Drag Me To Hell sees Sam Raimi return to his directing roots after almost 10 years of doing nothing but movies with Spider-Man in the title. He's kept his hand in the genre on a producing level (with movies like The Grudge, 30 Days of Night, and Boogeyman), but this is the first horror movie that he's directed since 2000's The Gift. And what a triumphant return it is. This is a frantic, exhilarating, genuinely frightening experience that keeps you on edge even when little is happening on-screen. Now this is how horror should be done.
Drag Me To Hell follows Christine Brown (Alison Lohman), a bank loan advisor who is forced, through want of a promotion, to make "the tough decision" of denying an old woman an extension on her mortgage. When she does this, the old woman feels shamed enough that she attacks Christine and then puts a curse on her, damning her to a life of being tormented by evil, supernatural creatures. In her desperation, Christine tries everything she can to break the curse, including visiting a psychic, before it's too late.
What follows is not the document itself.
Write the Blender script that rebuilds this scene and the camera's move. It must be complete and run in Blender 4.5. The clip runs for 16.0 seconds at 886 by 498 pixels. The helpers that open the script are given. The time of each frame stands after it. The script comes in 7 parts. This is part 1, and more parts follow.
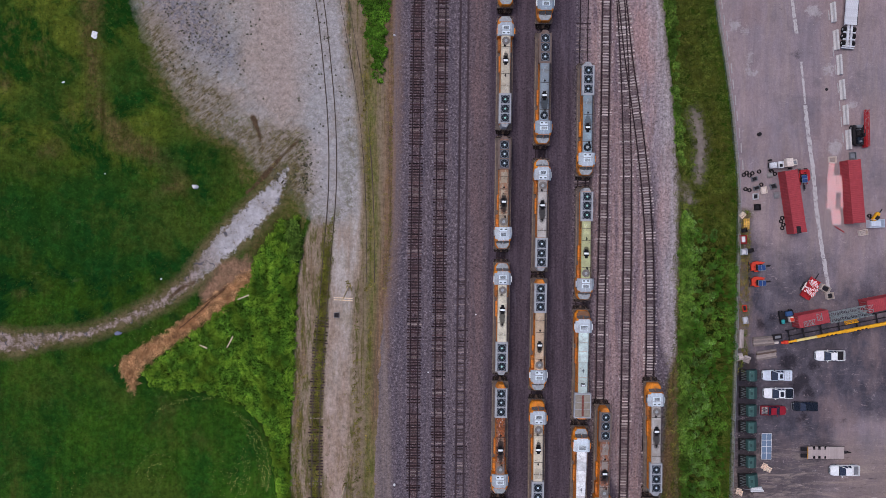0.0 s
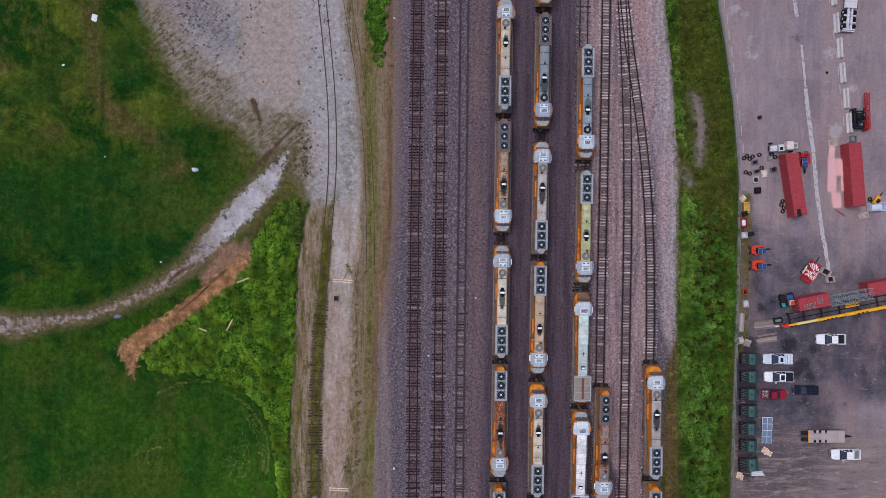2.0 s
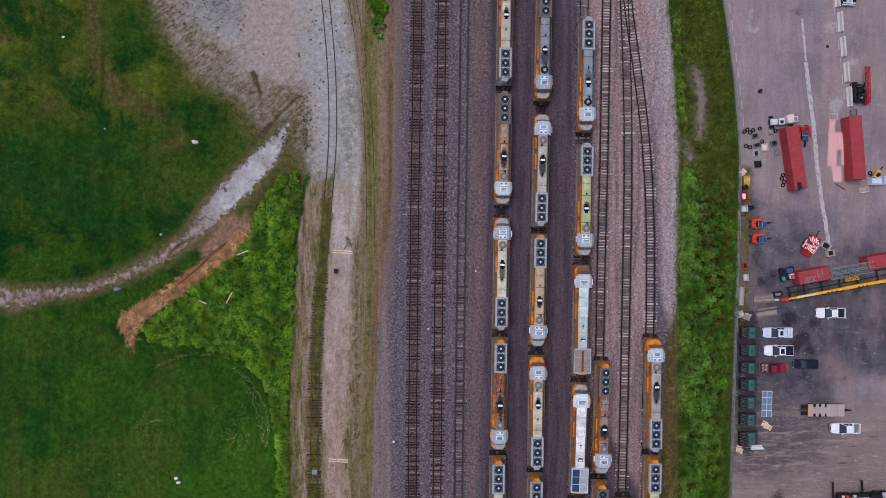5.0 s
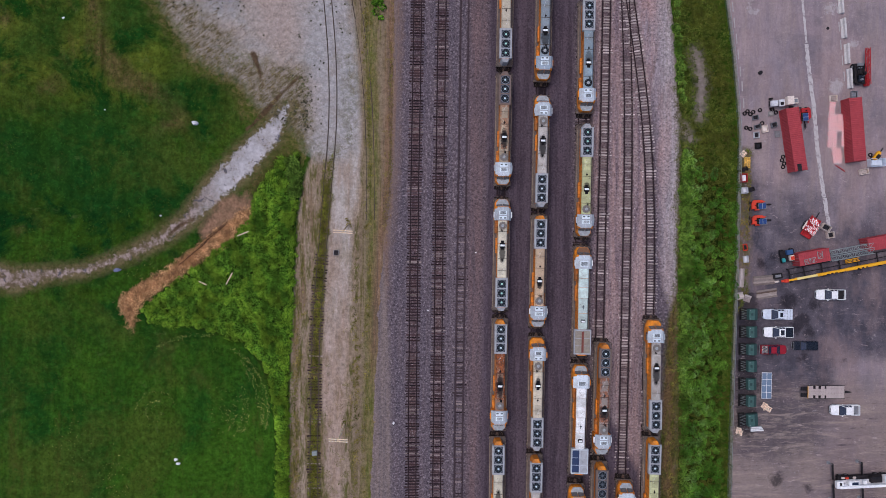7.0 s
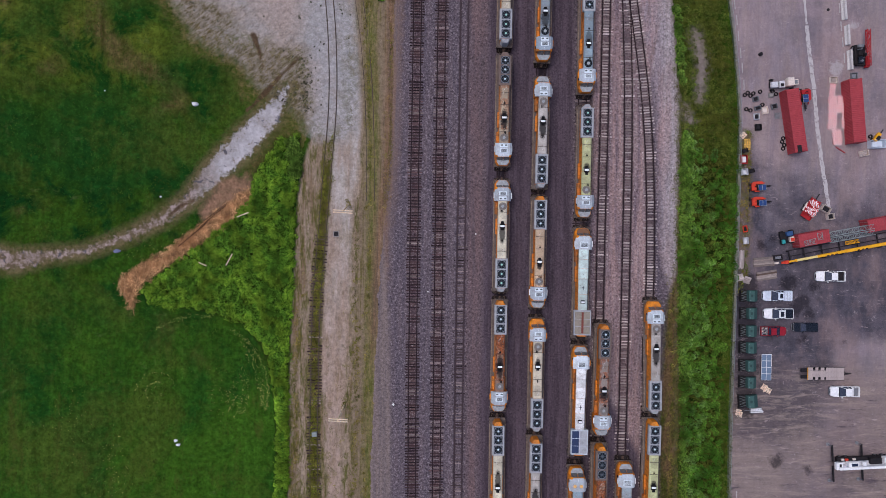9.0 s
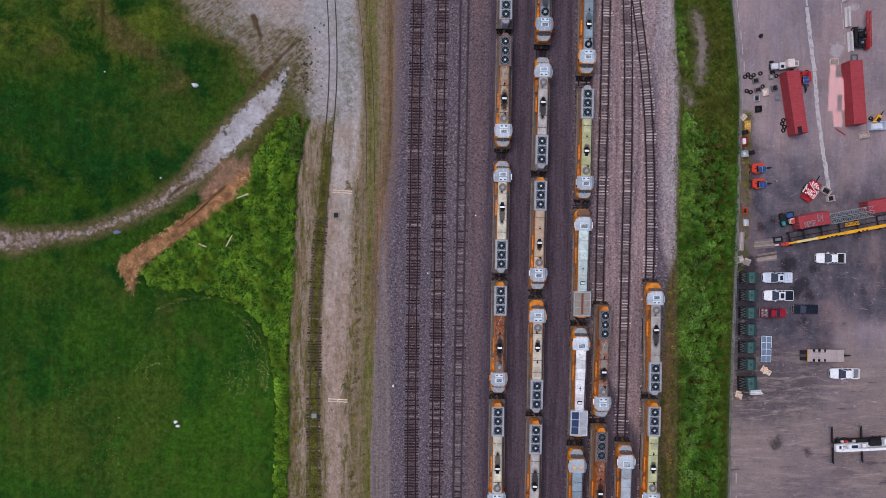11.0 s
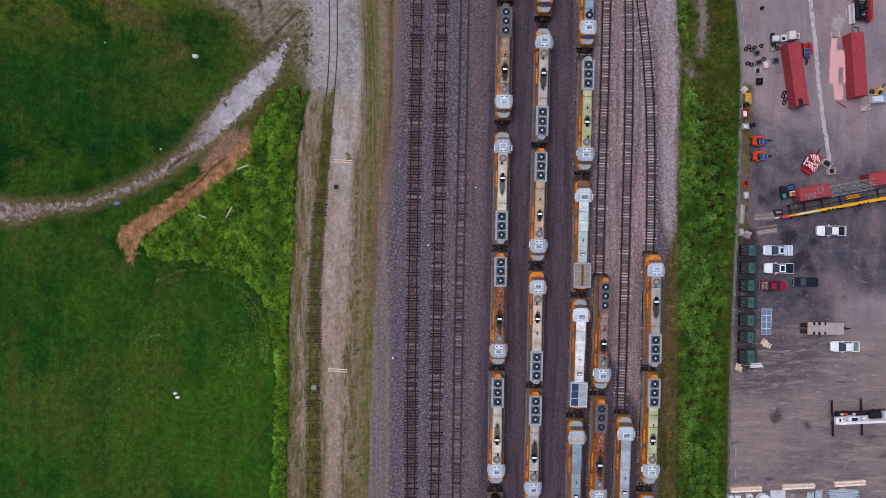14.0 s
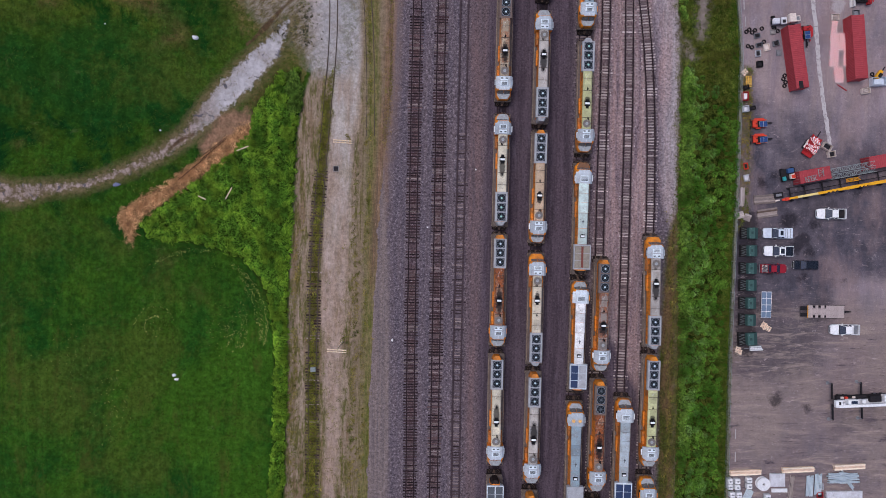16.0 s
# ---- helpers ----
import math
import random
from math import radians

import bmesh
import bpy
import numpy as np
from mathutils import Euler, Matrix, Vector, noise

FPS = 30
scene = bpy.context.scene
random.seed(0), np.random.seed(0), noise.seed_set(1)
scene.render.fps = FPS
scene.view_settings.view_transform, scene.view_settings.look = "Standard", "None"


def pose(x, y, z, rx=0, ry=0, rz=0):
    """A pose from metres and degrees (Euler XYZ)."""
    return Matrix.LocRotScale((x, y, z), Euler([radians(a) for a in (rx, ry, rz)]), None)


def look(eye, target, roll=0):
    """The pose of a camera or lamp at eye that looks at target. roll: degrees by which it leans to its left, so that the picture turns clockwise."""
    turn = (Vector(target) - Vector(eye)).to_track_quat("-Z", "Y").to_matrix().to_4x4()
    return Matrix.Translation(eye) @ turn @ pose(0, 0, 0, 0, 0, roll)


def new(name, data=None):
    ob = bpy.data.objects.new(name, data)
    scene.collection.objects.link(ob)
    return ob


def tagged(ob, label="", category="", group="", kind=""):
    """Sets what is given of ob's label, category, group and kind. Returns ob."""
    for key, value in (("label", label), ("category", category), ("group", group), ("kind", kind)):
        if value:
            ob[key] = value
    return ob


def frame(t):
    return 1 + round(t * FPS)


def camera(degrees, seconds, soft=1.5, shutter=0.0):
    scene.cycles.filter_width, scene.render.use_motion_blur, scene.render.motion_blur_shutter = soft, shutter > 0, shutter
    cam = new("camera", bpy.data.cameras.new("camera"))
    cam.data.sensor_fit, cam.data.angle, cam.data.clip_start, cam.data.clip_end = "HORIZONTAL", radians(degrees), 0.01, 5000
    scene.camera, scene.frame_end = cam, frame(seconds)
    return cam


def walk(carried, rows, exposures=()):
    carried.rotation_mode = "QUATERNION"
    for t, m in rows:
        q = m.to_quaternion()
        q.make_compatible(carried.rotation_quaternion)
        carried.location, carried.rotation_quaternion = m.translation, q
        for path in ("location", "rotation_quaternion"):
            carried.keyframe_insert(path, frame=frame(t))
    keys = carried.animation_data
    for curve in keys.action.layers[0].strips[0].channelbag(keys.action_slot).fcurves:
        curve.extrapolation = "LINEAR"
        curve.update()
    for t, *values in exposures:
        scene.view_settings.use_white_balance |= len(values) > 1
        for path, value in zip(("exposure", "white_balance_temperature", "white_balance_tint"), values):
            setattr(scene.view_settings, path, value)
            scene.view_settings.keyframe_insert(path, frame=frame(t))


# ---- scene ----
# ---- camera ----
cam = camera(71.5, 16.0, soft=0.45)
PATH = [
    (0.0, -0.326, 1.497, 120.207, -0.657, -0.190, 0.076),
    (0.5, -0.275, 0.602, 120.174, -0.603, -0.168, 0.072),
    (1.0, -0.240, -0.292, 120.146, -0.563, -0.155, 0.077),
    (1.5, -0.220, -1.182, 120.124, -0.536, -0.149, 0.088),
    (2.0, -0.211, -2.065, 120.105, -0.519, -0.148, 0.103),
    (2.5, -0.212, -2.941, 120.091, -0.509, -0.151, 0.121),
    (3.0, -0.221, -3.813, 120.080, -0.505, -0.157, 0.141),
    (3.5, -0.234, -4.683, 120.073, -0.507, -0.164, 0.162),
    (4.0, -0.251, -5.553, 120.069, -0.511, -0.172, 0.183),
    (6.5, -0.318, -9.944, 120.085, -0.564, -0.202, 0.272),
    (7.0, -0.319, -10.829, 120.093, -0.577, -0.204, 0.286),
    (7.5, -0.315, -11.713, 120.102, -0.592, -0.205, 0.298),
    (8.0, -0.307, -12.595, 120.111, -0.606, -0.203, 0.310),
    (8.5, -0.294, -13.473, 120.120, -0.622, -0.201, 0.321),
    (9.0, -0.278, -14.345, 120.130, -0.638, -0.198, 0.332),
    (11.5, -0.185, -18.654, 120.162, -0.725, -0.173, 0.399),
    (12.0, -0.171, -19.520, 120.163, -0.742, -0.168, 0.417),
    (12.5, -0.159, -20.396, 120.162, -0.757, -0.164, 0.439),
    (13.0, -0.150, -21.284, 120.158, -0.769, -0.160, 0.463),
    (13.5, -0.142, -22.188, 120.151, -0.776, -0.156, 0.490),
    (14.0, -0.131, -23.108, 120.140, -0.779, -0.152, 0.520),
    (14.5, -0.116, -24.038, 120.126, -0.774, -0.148, 0.554),
    (15.0, -0.090, -24.972, 120.107, -0.760, -0.144, 0.590),
    (15.5, -0.048, -25.894, 120.084, -0.733, -0.139, 0.629),
    (16.0, 0.021, -26.780, 120.057, -0.692, -0.132, 0.670),
]
walk(cam, [(t, pose(x, y, z, rx, ry, rz)) for t, x, y, z, rx, ry, rz in PATH], exposures=[(0.0, 0.04, 6250, 15), (16.0, 0.07, 6250, 15)])

# ---- world and light: dim even sky after sunset-side haze, broad soft sun from the west ----
world = bpy.data.worlds.new("overcast_sky")
scene.world = world
world.use_nodes = True
wt = world.node_tree
sky = wt.nodes.new("ShaderNodeTexSky")
sky.sky_type, sky.sun_disc = "NISHITA", False
sky.sun_elevation, sky.sun_rotation = radians(70), radians(-60)
sky.air_density, sky.dust_density, sky.ozone_density = 1.0, 3.0, 1.0
wt.links.new(sky.outputs[0], wt.nodes["Background"].inputs[0])
wt.nodes["Background"].inputs[1].default_value = 0.11
sun_data = bpy.data.lights.new("sun", "SUN")
sun_data.energy, sun_data.angle, sun_data.color = 1.1, radians(32), (1.0, 0.95, 0.94)
sun = new("sun", sun_data)
sun.matrix_world = look((-25, 14.5, 80), (0, 0, 0))

# ---- materials ----
def srgb(r, g, b, gain=1.25):
    """A linear base colour from eight-bit values."""
    return tuple(min(0.9, ((c / 255 + 0.055) / 1.055) ** 2.4 * gain if c > 10 else c / 255 / 12.92 * gain) for c in (r, g, b)) + (1.0,)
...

A lot of people, myself included, were sad to see Raimi take a hiatus from horror simply because with the first two Evil Dead movies (and to an extent the third, Army of Darkness) he solidified himself as one of the best in the business at the genre. Although he has given us two great comic book movies with the first two Spider-Man films (the third.. let's just say wasn't so great; but two out of three ain't bad), those who loved what he did with the Evil Dead series have longed for a return. And with Drag Me To Hell he has returned with a bang… and a splash… and a wallop. This is horror-filled entertainment at its best, with an insanely breezy pace, and some of the best jump scares in recent cinematic history.
The genre device of jump scares is employed in pretty much every offering these days, and seldom is it done right. Either they are not executed correctly and thus aren't effective, or they are employed so much (see the recent Haunting in Connecticut as an example) that we become desensitized not long into the movie. But Raimi manages here to strike the right balance. The result is that we jump at every noise, darting our eyes from corner to corner of the screen to check that something isn't going to suddenly jump out at the characters. The movie keeps us paranoid and genuinely afraid throughout.
In classic Raimi style, there's also an element of comedy thrown into the mix here. The Evil Dead series was as much about the laughs (in a darkly comedic sort of way) as it was about the disgusting horror visuals and noises, and that is present throughout Drag Me To Hell. It's never a full-on comedy in that it could be labeled as such, but there are moments scattered throughout that are funny in that uncomfortable, "you really shouldn't be laughing right now" kind of way, and even moments that are chuckle-worthy just because of how ridiculous they are. It's a strange mix Raimi and his co-writing brother, Ivan, have concocted here, but it works fantastically.
As well as being about demons and curses and old ladies attacking you with their jagged false teeth (a parking lot attack scene is the heart-stopping film highlight), it also pays attention to other things — true-to-life things such as aspirations of moving up the career ladder, trying not to disappoint the partner's rich, high-expectation parents, and trying to be a good person in life. The latter plays a pivotal part in the horror storyline where Christine's reluctance to turn down the old lady for her mortgage extension has her wrestling with caving in and just giving her the extension anyway. These extra dramatic elements give the movie a lot of backbone; when the horror element takes a break for a little while there are things going on that actually make you care about the characters as opposed to seeing them as disposable meat for the evil killer.
It probably isn't entirely fair to criticize such an effective horror movie on the basis of acting, but it's the only real thing that sticks out as a negative. Lohman is adequate as Christine – all she really needs to do is act convincingly scared and she does as needed. Justin Long as her boyfriend isn't the greatest (I really don't know why he was chosen for the role), but he's not weak enough to drag the movie to hell (I know, I know – I just couldn't resist). However, something tells me some of the cheesier acting moments and lines of dialogue might be what Raimi sees as part of the fun — part of the horror-comedy combo. In that case, I suppose that can be overlooked.
Right off the bat, Drag Me To Hell sets itself up as a no-messing, full-on horror thrill ride and it keeps that pace consistent pretty much throughout the whole thing. Raimi stretches the 15 (PG-13 in the US) rating at every point in turn with over-the-top gory effects, and keeps the thing whizzing along because of a quick, breezy pace and a very welcome, lean 99 minute run time which keeps the whole from becoming tiresome. And tiresome is a word that definitely can't be used to describe Drag Me To Hell. It's an inventive, inspired, well-made film that proves that amongst the sea of Japanese-to-American remakes and cheap teen slashers, the horror genre is truly alive and well in Hollywood today.